*Short problem*
Copy all lines below exactly as written. Leave pictures out.

*Supplied data*
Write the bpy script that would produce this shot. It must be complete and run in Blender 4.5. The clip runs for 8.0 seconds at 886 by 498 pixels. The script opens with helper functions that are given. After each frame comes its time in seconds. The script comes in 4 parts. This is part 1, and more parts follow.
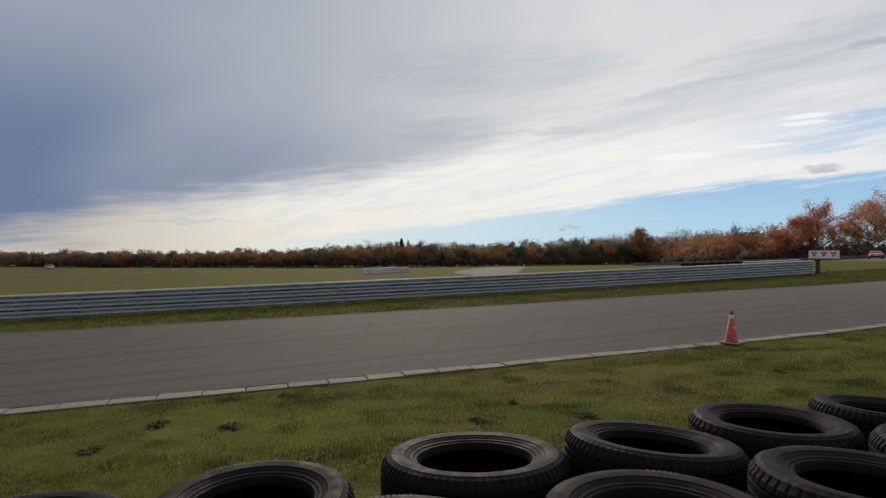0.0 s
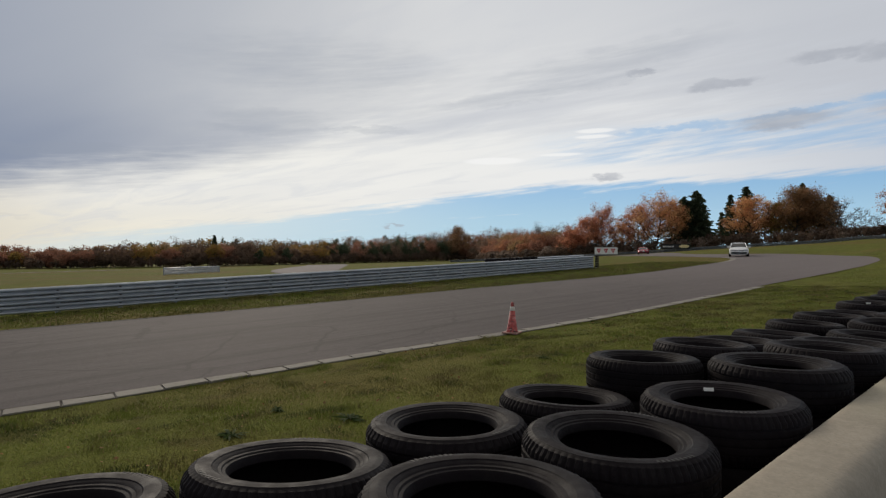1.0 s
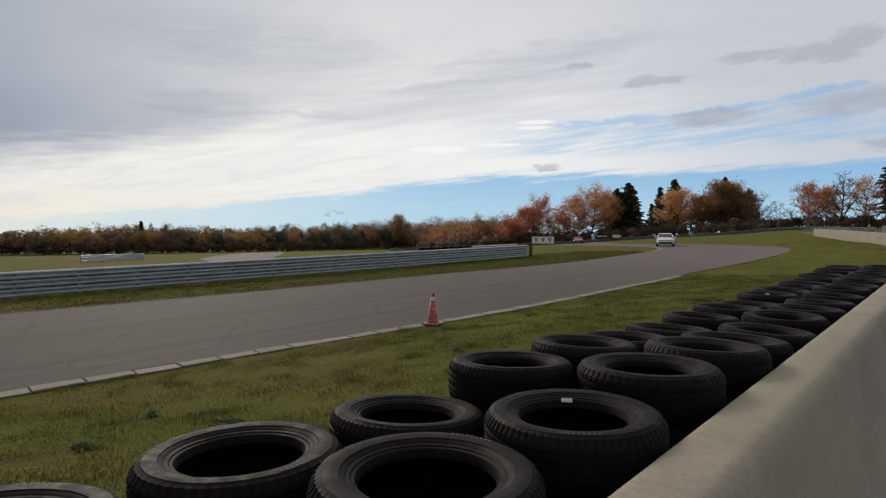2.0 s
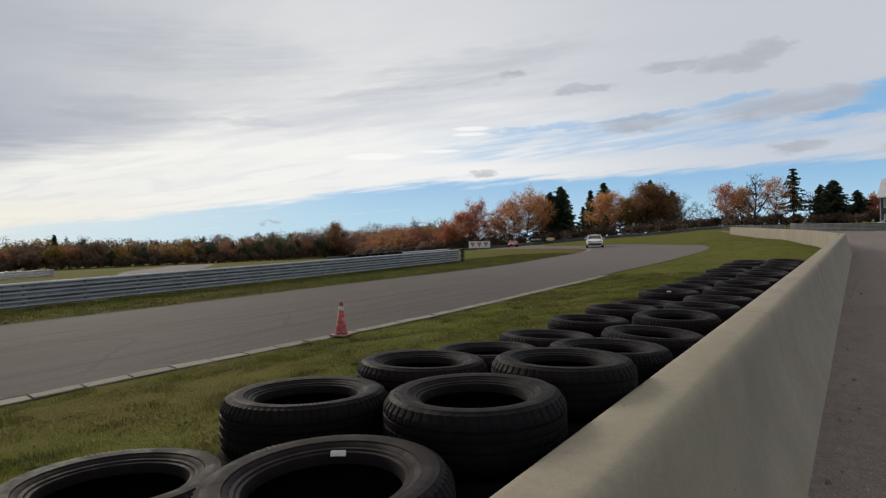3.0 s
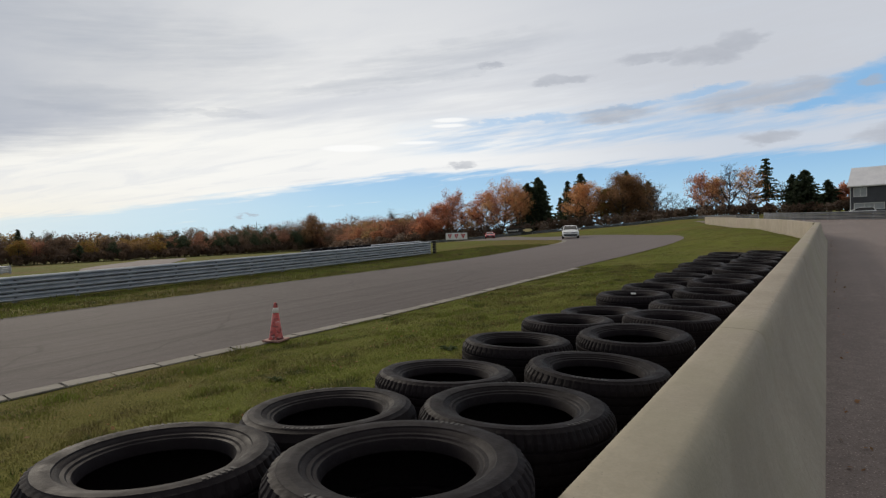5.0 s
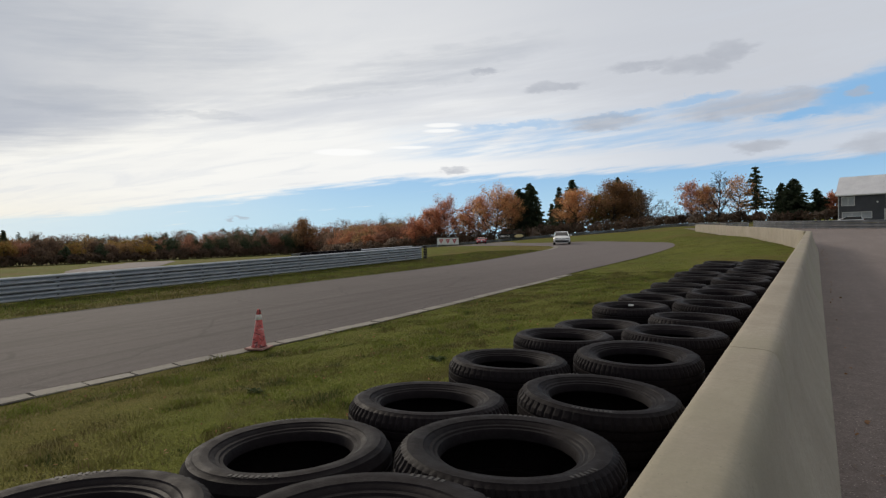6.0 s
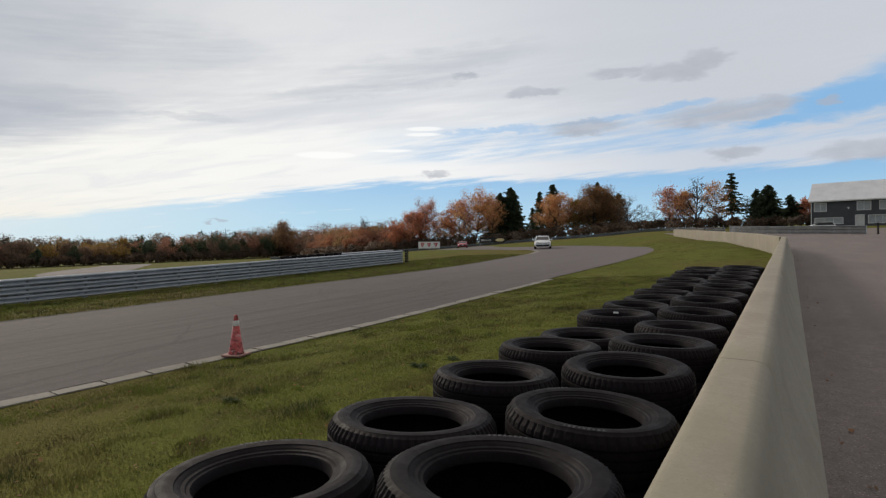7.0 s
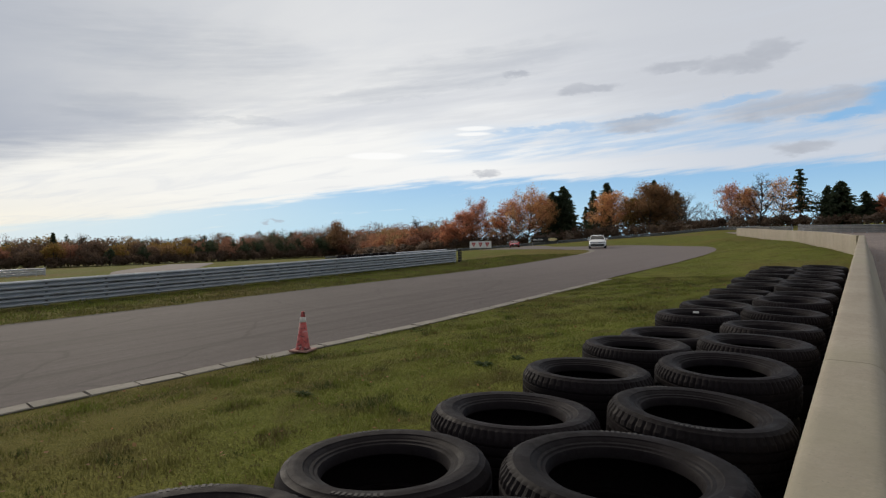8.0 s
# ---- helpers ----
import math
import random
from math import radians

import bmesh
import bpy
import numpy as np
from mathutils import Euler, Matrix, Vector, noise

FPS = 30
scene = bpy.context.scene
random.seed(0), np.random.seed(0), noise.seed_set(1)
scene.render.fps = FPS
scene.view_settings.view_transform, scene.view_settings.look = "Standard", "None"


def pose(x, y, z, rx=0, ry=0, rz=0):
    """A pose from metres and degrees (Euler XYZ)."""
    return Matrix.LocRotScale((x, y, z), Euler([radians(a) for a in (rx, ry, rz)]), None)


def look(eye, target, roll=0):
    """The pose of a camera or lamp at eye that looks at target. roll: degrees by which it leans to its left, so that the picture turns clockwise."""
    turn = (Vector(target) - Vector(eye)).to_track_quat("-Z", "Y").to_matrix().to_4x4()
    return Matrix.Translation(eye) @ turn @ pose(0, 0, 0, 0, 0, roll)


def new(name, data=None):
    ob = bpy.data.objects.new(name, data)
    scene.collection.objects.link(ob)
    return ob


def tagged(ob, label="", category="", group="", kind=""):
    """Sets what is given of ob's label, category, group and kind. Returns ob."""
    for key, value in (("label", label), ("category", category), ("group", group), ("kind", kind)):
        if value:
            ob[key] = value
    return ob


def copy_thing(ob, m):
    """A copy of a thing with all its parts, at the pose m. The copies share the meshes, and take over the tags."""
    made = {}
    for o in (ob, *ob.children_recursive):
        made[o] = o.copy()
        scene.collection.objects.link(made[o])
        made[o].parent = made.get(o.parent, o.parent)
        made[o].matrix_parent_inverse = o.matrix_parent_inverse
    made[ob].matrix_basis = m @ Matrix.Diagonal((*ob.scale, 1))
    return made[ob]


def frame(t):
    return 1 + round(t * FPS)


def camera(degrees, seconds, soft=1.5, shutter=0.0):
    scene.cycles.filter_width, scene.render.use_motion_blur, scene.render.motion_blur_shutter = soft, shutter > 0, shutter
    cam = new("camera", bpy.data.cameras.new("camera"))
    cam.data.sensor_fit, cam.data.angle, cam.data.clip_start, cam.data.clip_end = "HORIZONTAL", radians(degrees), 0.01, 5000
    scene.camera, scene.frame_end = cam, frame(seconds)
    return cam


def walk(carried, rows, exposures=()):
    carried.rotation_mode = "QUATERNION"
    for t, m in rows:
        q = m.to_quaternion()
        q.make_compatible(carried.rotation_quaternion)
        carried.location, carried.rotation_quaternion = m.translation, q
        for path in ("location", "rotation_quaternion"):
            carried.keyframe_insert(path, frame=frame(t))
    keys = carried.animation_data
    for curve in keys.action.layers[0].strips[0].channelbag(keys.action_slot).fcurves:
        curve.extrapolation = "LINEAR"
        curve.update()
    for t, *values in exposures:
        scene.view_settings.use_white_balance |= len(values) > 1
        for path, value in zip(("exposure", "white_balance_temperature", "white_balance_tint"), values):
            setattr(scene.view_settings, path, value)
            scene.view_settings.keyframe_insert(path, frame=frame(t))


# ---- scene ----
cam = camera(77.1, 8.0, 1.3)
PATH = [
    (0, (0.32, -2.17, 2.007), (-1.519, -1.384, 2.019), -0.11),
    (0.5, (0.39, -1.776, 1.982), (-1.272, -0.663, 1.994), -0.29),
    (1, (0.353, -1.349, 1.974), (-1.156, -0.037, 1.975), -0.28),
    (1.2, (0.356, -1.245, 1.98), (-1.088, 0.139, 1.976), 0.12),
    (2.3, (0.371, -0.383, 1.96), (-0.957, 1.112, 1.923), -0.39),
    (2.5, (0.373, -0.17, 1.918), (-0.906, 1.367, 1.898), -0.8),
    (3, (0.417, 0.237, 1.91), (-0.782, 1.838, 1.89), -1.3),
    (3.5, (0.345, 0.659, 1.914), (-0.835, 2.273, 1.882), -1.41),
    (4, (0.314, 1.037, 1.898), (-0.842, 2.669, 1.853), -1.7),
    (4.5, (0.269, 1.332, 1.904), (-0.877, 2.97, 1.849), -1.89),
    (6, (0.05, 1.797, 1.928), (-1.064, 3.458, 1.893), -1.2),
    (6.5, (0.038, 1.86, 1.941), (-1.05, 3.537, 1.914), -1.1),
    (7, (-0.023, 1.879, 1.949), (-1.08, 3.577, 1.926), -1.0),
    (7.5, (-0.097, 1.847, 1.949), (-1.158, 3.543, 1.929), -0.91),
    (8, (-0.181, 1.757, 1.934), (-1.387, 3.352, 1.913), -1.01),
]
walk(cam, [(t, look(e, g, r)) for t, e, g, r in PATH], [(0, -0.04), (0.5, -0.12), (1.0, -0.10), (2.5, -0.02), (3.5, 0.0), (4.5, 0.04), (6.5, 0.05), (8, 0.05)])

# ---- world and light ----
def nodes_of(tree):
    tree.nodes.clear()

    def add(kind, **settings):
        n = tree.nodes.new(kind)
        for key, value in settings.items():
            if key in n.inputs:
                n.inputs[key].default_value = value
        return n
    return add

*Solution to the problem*
Write the bpy script that would produce this shot. It must be complete and run in Blender 4.5. The clip runs for 8.0 seconds at 886 by 498 pixels. The script opens with helper functions that are given. After each frame comes its time in seconds. The script comes in 4 parts. This is part 1, and more parts follow.
0.0 s
1.0 s
2.0 s
3.0 s
5.0 s
6.0 s
7.0 s
8.0 s
# ---- helpers ----
import math
import random
from math import radians

import bmesh
import bpy
import numpy as np
from mathutils import Euler, Matrix, Vector, noise

FPS = 30
scene = bpy.context.scene
random.seed(0), np.random.seed(0), noise.seed_set(1)
scene.render.fps = FPS
scene.view_settings.view_transform, scene.view_settings.look = "Standard", "None"


def pose(x, y, z, rx=0, ry=0, rz=0):
    """A pose from metres and degrees (Euler XYZ)."""
    return Matrix.LocRotScale((x, y, z), Euler([radians(a) for a in (rx, ry, rz)]), None)


def look(eye, target, roll=0):
    """The pose of a camera or lamp at eye that looks at target. roll: degrees by which it leans to its left, so that the picture turns clockwise."""
    turn = (Vector(target) - Vector(eye)).to_track_quat("-Z", "Y").to_matrix().to_4x4()
    return Matrix.Translation(eye) @ turn @ pose(0, 0, 0, 0, 0, roll)


def new(name, data=None):
    ob = bpy.data.objects.new(name, data)
    scene.collection.objects.link(ob)
    return ob


def tagged(ob, label="", category="", group="", kind=""):
    """Sets what is given of ob's label, category, group and kind. Returns ob."""
    for key, value in (("label", label), ("category", category), ("group", group), ("kind", kind)):
        if value:
            ob[key] = value
    return ob


def copy_thing(ob, m):
    """A copy of a thing with all its parts, at the pose m. The copies share the meshes, and take over the tags."""
    made = {}
    for o in (ob, *ob.children_recursive):
        made[o] = o.copy()
        scene.collection.objects.link(made[o])
        made[o].parent = made.get(o.parent, o.parent)
        made[o].matrix_parent_inverse = o.matrix_parent_inverse
    made[ob].matrix_basis = m @ Matrix.Diagonal((*ob.scale, 1))
    return made[ob]


def frame(t):
    return 1 + round(t * FPS)


def camera(degrees, seconds, soft=1.5, shutter=0.0):
    scene.cycles.filter_width, scene.render.use_motion_blur, scene.render.motion_blur_shutter = soft, shutter > 0, shutter
    cam = new("camera", bpy.data.cameras.new("camera"))
    cam.data.sensor_fit, cam.data.angle, cam.data.clip_start, cam.data.clip_end = "HORIZONTAL", radians(degrees), 0.01, 5000
    scene.camera, scene.frame_end = cam, frame(seconds)
    return cam


def walk(carried, rows, exposures=()):
    carried.rotation_mode = "QUATERNION"
    for t, m in rows:
        q = m.to_quaternion()
        q.make_compatible(carried.rotation_quaternion)
        carried.location, carried.rotation_quaternion = m.translation, q
        for path in ("location", "rotation_quaternion"):
            carried.keyframe_insert(path, frame=frame(t))
    keys = carried.animation_data
    for curve in keys.action.layers[0].strips[0].channelbag(keys.action_slot).fcurves:
        curve.extrapolation = "LINEAR"
        curve.update()
    for t, *values in exposures:
        scene.view_settings.use_white_balance |= len(values) > 1
        for path, value in zip(("exposure", "white_balance_temperature", "white_balance_tint"), values):
            setattr(scene.view_settings, path, value)
            scene.view_settings.keyframe_insert(path, frame=frame(t))


# ---- scene ----
cam = camera(77.1, 8.0, 1.3)
PATH = [
    (0, (0.32, -2.17, 2.007), (-1.519, -1.384, 2.019), -0.11),
    (0.5, (0.39, -1.776, 1.982), (-1.272, -0.663, 1.994), -0.29),
    (1, (0.353, -1.349, 1.974), (-1.156, -0.037, 1.975), -0.28),
    (1.2, (0.356, -1.245, 1.98), (-1.088, 0.139, 1.976), 0.12),
    (2.3, (0.371, -0.383, 1.96), (-0.957, 1.112, 1.923), -0.39),
    (2.5, (0.373, -0.17, 1.918), (-0.906, 1.367, 1.898), -0.8),
    (3, (0.417, 0.237, 1.91), (-0.782, 1.838, 1.89), -1.3),
    (3.5, (0.345, 0.659, 1.914), (-0.835, 2.273, 1.882), -1.41),
    (4, (0.314, 1.037, 1.898), (-0.842, 2.669, 1.853), -1.7),
    (4.5, (0.269, 1.332, 1.904), (-0.877, 2.97, 1.849), -1.89),
    (6, (0.05, 1.797, 1.928), (-1.064, 3.458, 1.893), -1.2),
    (6.5, (0.038, 1.86, 1.941), (-1.05, 3.537, 1.914), -1.1),
    (7, (-0.023, 1.879, 1.949), (-1.08, 3.577, 1.926), -1.0),
    (7.5, (-0.097, 1.847, 1.949), (-1.158, 3.543, 1.929), -0.91),
    (8, (-0.181, 1.757, 1.934), (-1.387, 3.352, 1.913), -1.01),
]
walk(cam, [(t, look(e, g, r)) for t, e, g, r in PATH], [(0, -0.04), (0.5, -0.12), (1.0, -0.10), (2.5, -0.02), (3.5, 0.0), (4.5, 0.04), (6.5, 0.05), (8, 0.05)])

# ---- world and light ----
def nodes_of(tree):
    tree.nodes.clear()

    def add(kind, **settings):
        n = tree.nodes.new(kind)
        for key, value in settings.items():
            if key in n.inputs:
                n.inputs[key].default_value = value
        return n
    return add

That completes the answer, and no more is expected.